Like any improvements to the public realm, these are to be welcomed. But with precisely zero net loss of car parking, the new scheme's impact will be negligible.

So with the council having declared a climate emergency, and London committed to net zero in just eight years' time, it's worth asking: what has made the council so timid?

A model high street

After all, this is – or should be – a model local high street. With its independent shops, cafes and restaurants, outdoor seating and relaxed, cosmopolitan vibe, it's the kind of high street that local government should be celebrating.

With the A41 running parallel just a few yards away, the High Street would have been an ideal candidate for pedestrianisation, thereby improving air quality for outdoor diners and encouraging dwell time.

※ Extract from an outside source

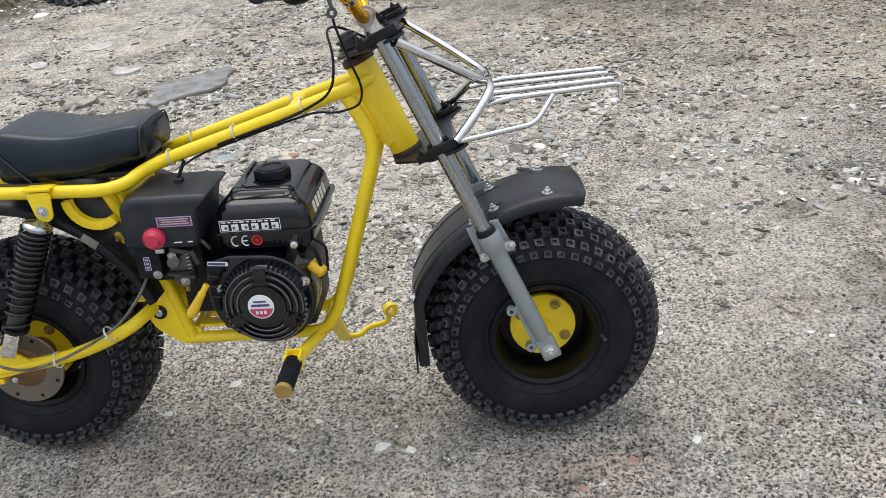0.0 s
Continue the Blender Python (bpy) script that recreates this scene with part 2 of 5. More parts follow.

Even if that was felt to be a measure too far, simply reducing parking (such as limiting it to one side of the road) would have helped achieve at least some of the benefits of pedestrianisation, while preserving car access for those who really need it. But even this modest potential improvement has been ignored.

'The right to drive'

Proposals to reduce car traffic are usually blocked by one of two groups (or a combination of both): residents who refuse to countenance any restriction on their 'right to drive', even for short distances; and business owners who fear a loss of trade.

Figures are not available, but it seems reasonable to assume that the vast majority of people visiting the High Street are from the immediate area. Nearby neighbourhoods, such as Maida Vale, Primrose Hill and Belsize Park, all have their own thriving businesses and high streets. The vast majority of visitors to the High Street could get there quickly and easily by walking or cycling. For those coming from further afield, public transport is nearby and plentiful.

As for business owners, we know from past experience that they tend to over-estimate a) the number of their customers who arrive by car and b) the extent to which low-traffic schemes will impact on their trade.

But we also know that such fears are unfounded. Surveys in boroughs such as Waltham Forest have shown that, once schemes have been given a chance to bed in, they not only prove overwhelmingly popular, with only a tiny minority of residents wanting to go back to the status quo ante, but result in increased footfall for business as the street in question becomes an attractive destination.

All this experience appears to have been ignored by the scheme's designers. Once again, unfounded concerns and vocal but unrepresentative minorities seem to have been given undue influence in the decision-making process.

Seen from the pavements of NW8, the kind of bold decisions being taken by city administrations in Paris and Barcelona seem like a world away.